I should at this point stress that the “w3c geo extension” (as Yahoo!’s search blog calls it” is an informal, pre-standardisation piece of work. This is important to stress, particularly given that the work is associated with W3C, both through hosting of the namespace document and because it came about as a collaboration of theW3C RDF/SW Interest Group. If it were the product of a real W3C Working Group, it would have received much more careful review. Someone might have noticed the inadquate (or non-) definition of geo:alt, for example!

I’m beginning to think that a small but more disciplined effort at W3C around RDF vocabulary for geo/mapping (with appropriate liasion to GIS standards) would be timely. But I digress. I was talking about data syndication.
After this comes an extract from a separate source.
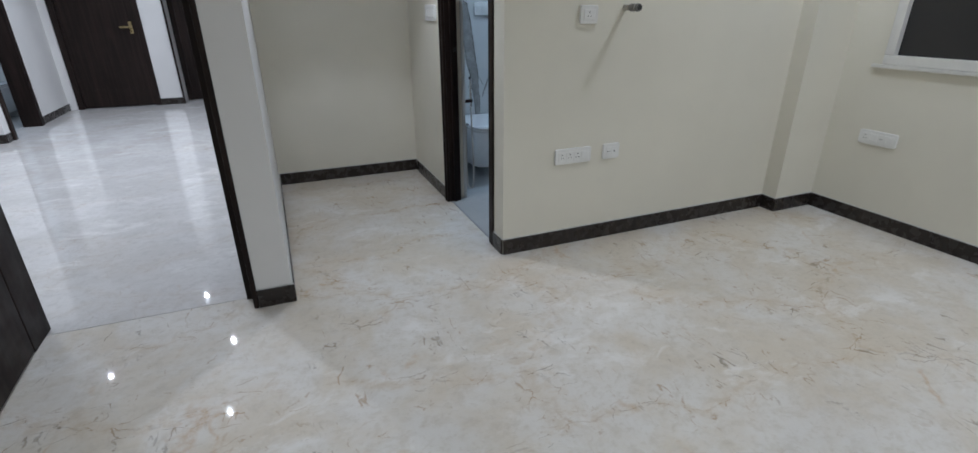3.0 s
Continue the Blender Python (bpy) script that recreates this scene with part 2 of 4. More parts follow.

Going back to the Yahoo! maps example… they have taken RSS2, and the SWIG Geo vocab, and added a number of extensions that relate to their mapping interface (image, zoom etc), as well as Address, CityState, Zip, Country code, etc. Useful entities to have
markup for. In an RDF environment I’d probably have used vCard for those.

Yahoo aren’t the only folk getting creative with RSS this week. Microsoft have published some information on their work, including some draft proposals for extending RSS with “lists”. This, again, brings an emphasis back to RSS for data syndication. In other words, RSS documents as a carrier for arbitrary other information whose dissemination fits the syndication/publication model of RSS. Some links on the Microsoft proposal are on scoble’s blog. See Microsoft’s RSS in Longhorn page for details and a link to their
Simple List Extensions specification, which seems to focus on allowing RSS feeds to be presented as lists of items, including use of datatyped (and hence sortable) extensions.